ABD eski Başkanı Donald Trump'ın Husileri yeniden terör örgütü olarak tanımlaması, bölgesel güç dengelerini etkileyebilecek kritik bir adım olarak değerlendiriliyor. Bu karar, Yemen iç savaşının seyrini, İran'ın bölgedeki rolünü, ABD'nin müttefikleriyle ilişkilerini ve Kızıldeniz'deki deniz ticaretini doğrudan etkileyebilir.
Trump'ın bu kararı, öncelikle siyasi bir hamle olarak yorumlanıyor. Biden yönetiminin Yemen politikalarına bir tepki niteliği taşıyan bu adım, İran'ın bölgesel nüfuzunu sınırlandırma stratejisinin bir parçası olarak görülüyor. Husilerin Kızıldeniz'deki saldırıları ve İran'la olan yakın ilişkileri, ABD'nin bu kararı almasında etkili oldu.
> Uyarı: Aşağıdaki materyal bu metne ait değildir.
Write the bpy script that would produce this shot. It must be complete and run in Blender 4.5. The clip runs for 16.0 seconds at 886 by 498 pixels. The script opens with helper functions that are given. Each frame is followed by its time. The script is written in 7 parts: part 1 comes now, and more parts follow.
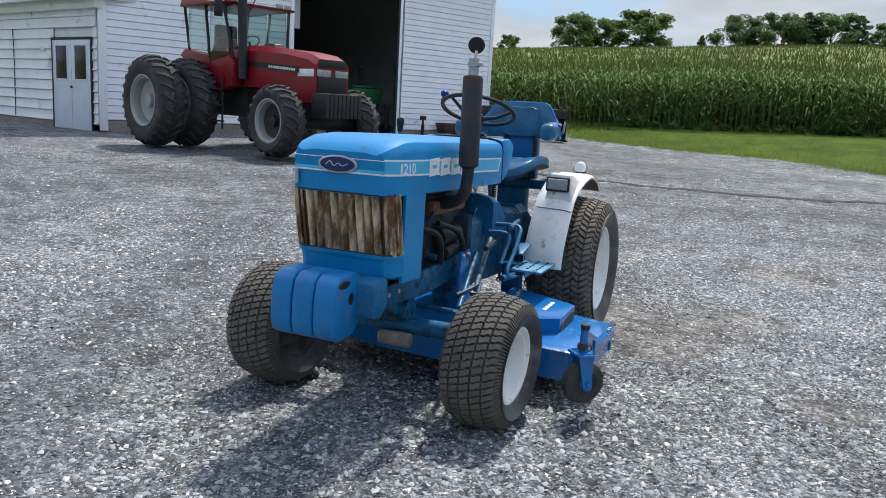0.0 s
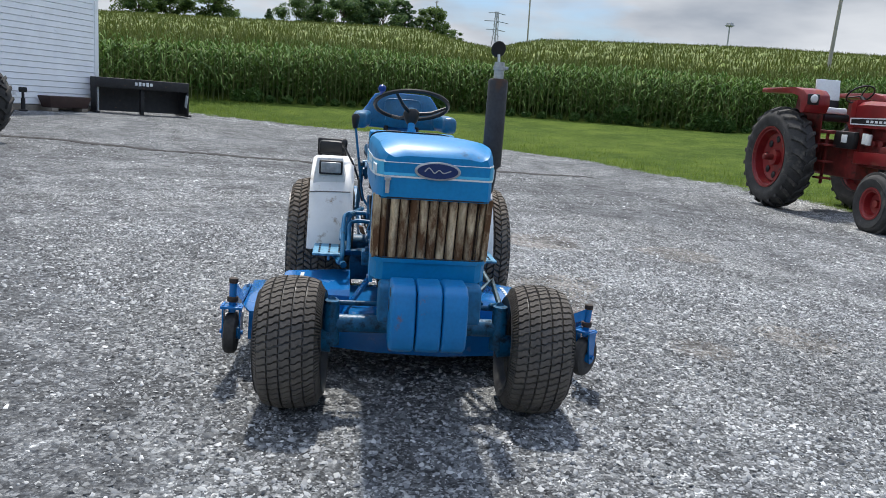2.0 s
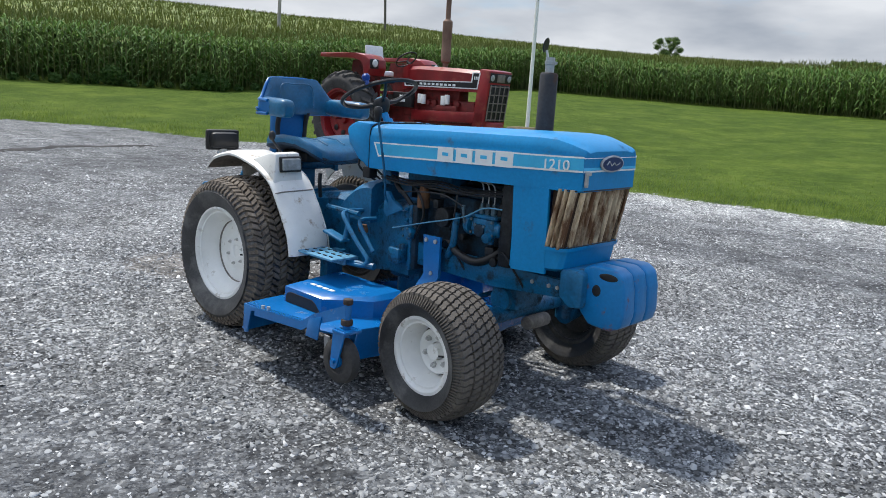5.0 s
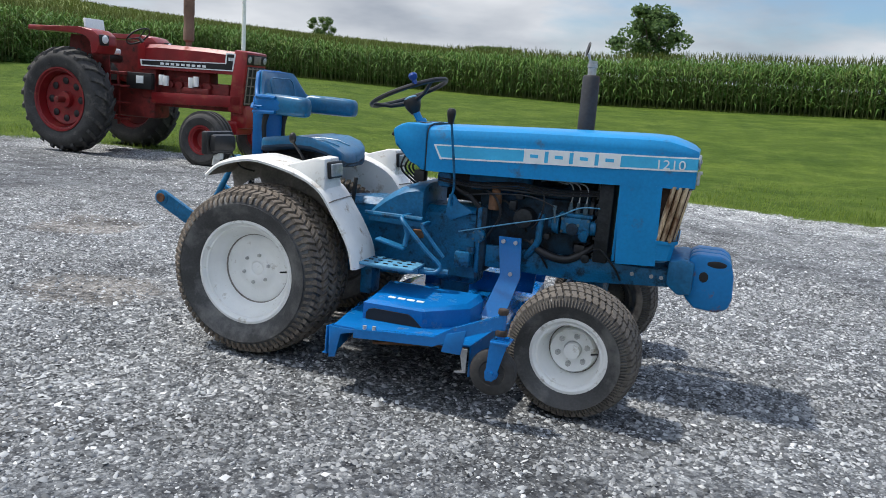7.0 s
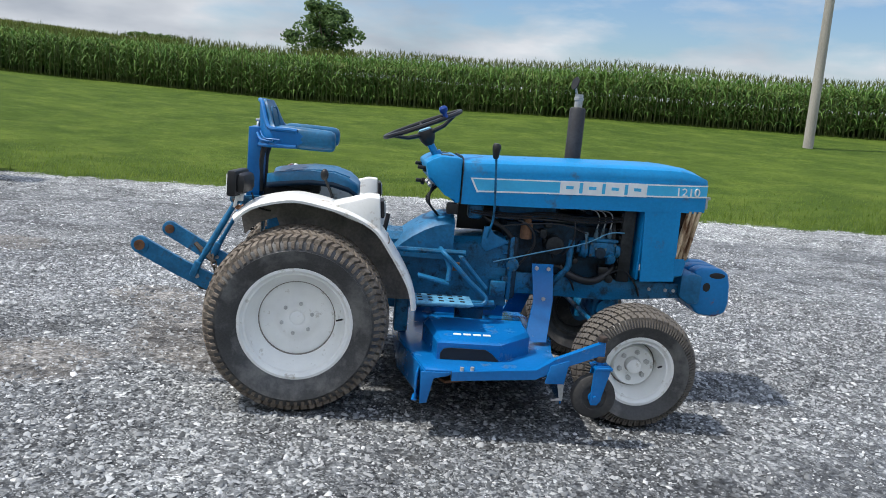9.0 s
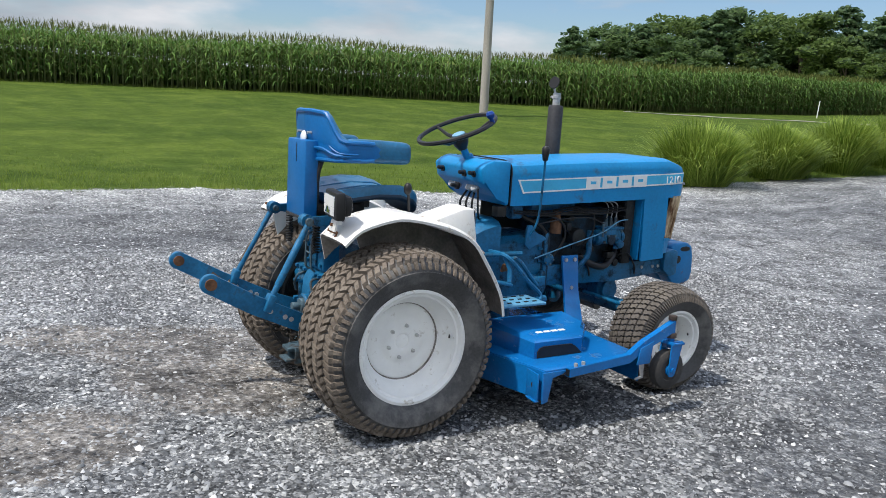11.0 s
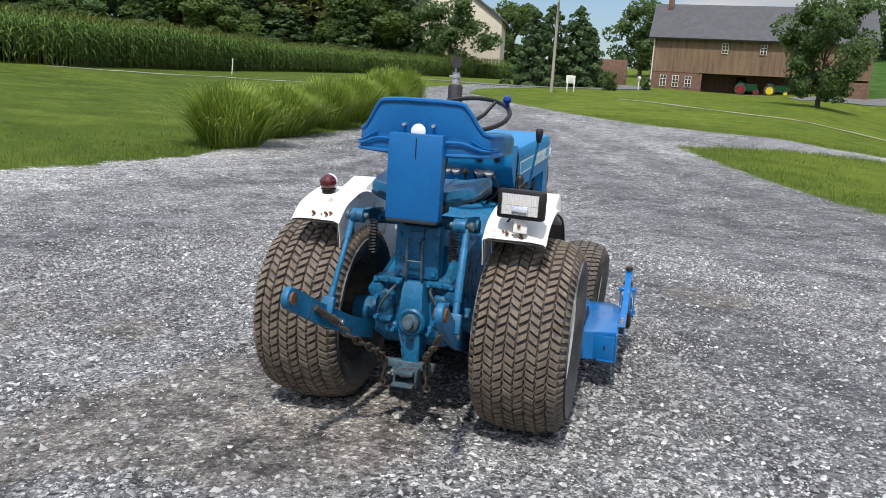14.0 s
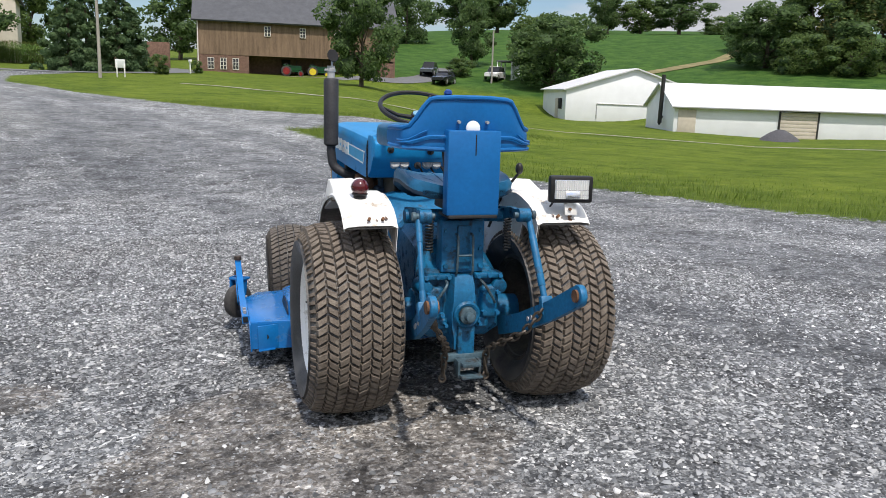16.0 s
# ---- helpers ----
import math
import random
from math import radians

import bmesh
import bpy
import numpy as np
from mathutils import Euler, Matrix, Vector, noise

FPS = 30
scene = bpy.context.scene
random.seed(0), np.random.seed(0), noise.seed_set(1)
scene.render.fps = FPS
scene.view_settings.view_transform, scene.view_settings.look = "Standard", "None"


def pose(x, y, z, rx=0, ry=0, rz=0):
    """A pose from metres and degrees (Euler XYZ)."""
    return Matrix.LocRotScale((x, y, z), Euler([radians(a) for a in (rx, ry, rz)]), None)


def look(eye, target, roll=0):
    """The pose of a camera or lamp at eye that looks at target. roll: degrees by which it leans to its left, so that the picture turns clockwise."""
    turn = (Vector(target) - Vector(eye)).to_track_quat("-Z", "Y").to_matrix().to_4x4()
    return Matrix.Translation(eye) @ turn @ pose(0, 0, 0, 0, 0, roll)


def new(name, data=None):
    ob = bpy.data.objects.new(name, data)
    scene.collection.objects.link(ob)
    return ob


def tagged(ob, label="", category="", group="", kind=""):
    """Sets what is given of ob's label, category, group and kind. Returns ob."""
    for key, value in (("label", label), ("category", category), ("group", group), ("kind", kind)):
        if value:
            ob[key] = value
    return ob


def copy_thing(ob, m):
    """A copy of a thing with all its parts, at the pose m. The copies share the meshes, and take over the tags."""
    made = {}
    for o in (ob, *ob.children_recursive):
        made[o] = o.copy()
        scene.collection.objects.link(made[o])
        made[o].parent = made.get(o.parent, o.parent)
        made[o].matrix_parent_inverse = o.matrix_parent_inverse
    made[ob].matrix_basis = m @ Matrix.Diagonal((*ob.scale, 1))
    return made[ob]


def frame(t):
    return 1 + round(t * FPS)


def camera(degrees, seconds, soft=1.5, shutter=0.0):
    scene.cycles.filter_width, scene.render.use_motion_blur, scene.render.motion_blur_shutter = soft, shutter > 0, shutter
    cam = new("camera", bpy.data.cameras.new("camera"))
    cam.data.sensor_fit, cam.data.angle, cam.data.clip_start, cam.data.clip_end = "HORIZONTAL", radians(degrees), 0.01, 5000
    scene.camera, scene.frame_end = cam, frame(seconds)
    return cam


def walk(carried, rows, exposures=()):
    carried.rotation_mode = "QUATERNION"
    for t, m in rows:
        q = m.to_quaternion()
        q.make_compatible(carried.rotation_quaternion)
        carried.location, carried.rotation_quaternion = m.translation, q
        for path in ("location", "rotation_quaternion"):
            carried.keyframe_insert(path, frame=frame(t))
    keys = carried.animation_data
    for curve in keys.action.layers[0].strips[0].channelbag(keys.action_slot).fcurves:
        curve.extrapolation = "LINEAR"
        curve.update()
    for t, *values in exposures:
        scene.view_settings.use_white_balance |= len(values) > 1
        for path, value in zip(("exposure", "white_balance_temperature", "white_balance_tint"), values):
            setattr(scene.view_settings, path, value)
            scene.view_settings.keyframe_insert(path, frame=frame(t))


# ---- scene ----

Bu durum, Husiler üzerinde finansal ve diplomatik baskıyı artırırken, Yemen'deki insani krizi derinleştirme ve barış sürecini sekteye uğratma riski taşıyor.
Kararın sonuçları Yemen'deki iç savaşı daha da karmaşık hale getirebilir. Husilerin daha agresif bir tutum sergilemesi ve İran'dan daha fazla destek alması bekleniyor. Bu durum, bölgesel istikrarsızlığı artırabilir ve ABD-İran gerilimini tırmandırabilir. Öte yandan, Yemen hükümeti bu kararla birlikte Husilere karşı ekonomik yaptırımları güçlendirme fırsatı bulabilir. Ancak, Yemen'deki krizin çözümü, yalnızca askeri ve ekonomik baskıyla değil, aynı zamanda kapsamlı bir yaklaşımla mümkün olacaktır.